Todd Baylson keeps apologizing.
“I’m sorry it’s so confusing,” he said when we met late last month. “I’ll be the first to acknowledge that it is very dense,” he wrote in an email.
He’s talking about the city’s procurement process — how the city contracts with outside vendors to purchase goods or services.
Baylson is the city’s new technology procurement advocate and it’s his job to make this stuff simpler and more transparent. First step? Admitting that it’s neither simple nor all that transparent. Like how the city has five different websites it uses to post contract opportunities. Or how there are two different departments that run city procurement, each with a different set of rules that govern their processes.
It’s also Baylson’s job to get more small- and mid-sized local businesses applying for and nabbing city contracts. The city wants to work with those types of businesses because that’s where the innovation is happening, rather than big corporations that the city traditionally works with, Baylson said. (The downside, of course, startups also represents more risk.) It also wants to promote the local economy. If the Health Department is getting a website redesign, wouldn’t one of the city’s many web dev firms be up to the job? (Remember when no Philly firms applied to build the 311 mobile app?)
Baylson is hosting an event about procurement reform during Philly Tech Week, April 20 at 8:30 a.m.
RSVP
Baylson’s hire is yet another in a string of procurement-related Nutter administration projects, like the creation of a small ($32,000 and under) contracts site called Big Ideas PHL, the launch of an ambitious Bloomberg Philanthropies-backed accelerator FastFWD (along with the goal of turning that experience into tangible lessons) and the release of data around city contracts.
Baylson, who spent some time as policy director for former Councilman Bill Green, actually used to work for Textizen, one of the startups in FastFWD’s first class that is contracting with the city right now. He’s been on both sides and it seems to help him in the telling-it-like-it-is department.
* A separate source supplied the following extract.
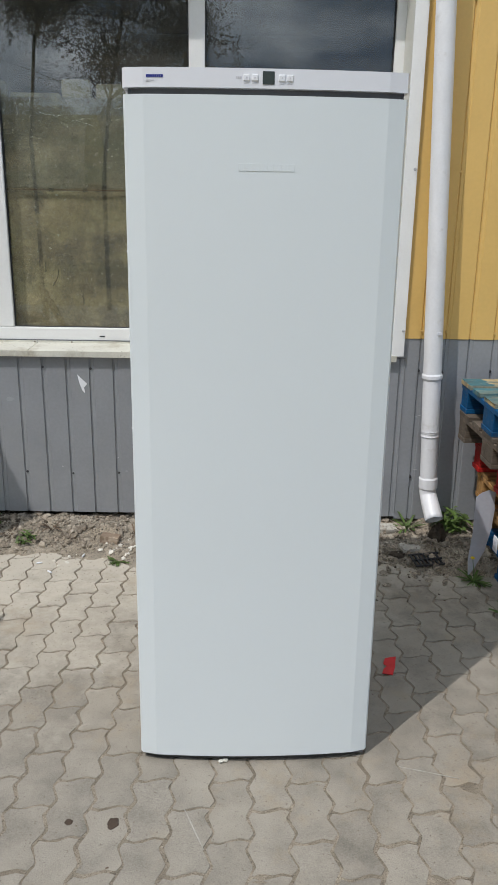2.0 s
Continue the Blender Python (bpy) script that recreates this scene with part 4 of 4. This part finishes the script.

Take this stat, which he pointed out during our meeting: When buying services and supplies, the city is legally bound to take the lowest bid. But from Q2 of FY 2012 to Q1 of FY 2013, 29 percent of the 196 services and supplies contracts the city awarded — totaling $90.6 million — only had one applicant. (The city does not have data like this — at least in a “publicly available way” — for professional services, which include things like legal services, software development and subscriptions to online databases, Baylson said.)
That’s just one example of the kinds of issues that bog down city procurement, and fixing that is a broader goal to work toward. Meanwhile, Baylson is starting small, especially since “legislative changes can long and arduous,” he said.
Here’s some of what he has planned:
- Running SEO and analytics on the city’s contract sites so that the city can collect data on things like how vendors are getting to each of its sites and how long they’re spending on it.
- Launching email notifications for when new contract opportunities go up (notifications currently exist on one site, Big Ideas PHL, and Baylson is also running a Twitter account for city contract alerts @PHLGovContracts),
- Collecting information from previous vendors on their experience contracting with the city.
- Offering office hours for companies interested in contracting with the city.
He’s also assembled a cross-department working group that will be discussing these issues.
So, what can you do to start getting city contracts? Sign up for notifications on Big Ideas PHL, scan the city’s contract sites for opportunities and email Baylson at todd.baylson@phila.gov if you have any thoughts or questions.
Baylson has an ambitious charge and Mayor Nutter will be out of office by the end of the year. The future of his position, housed in the Nutter-created “innovation team,” is unclear. Still, Baylson said the time to act on procurement issues is now. There’s momentum, there’s interest. It’s important to get things going right now.
“We have a lot of work to do,” he said.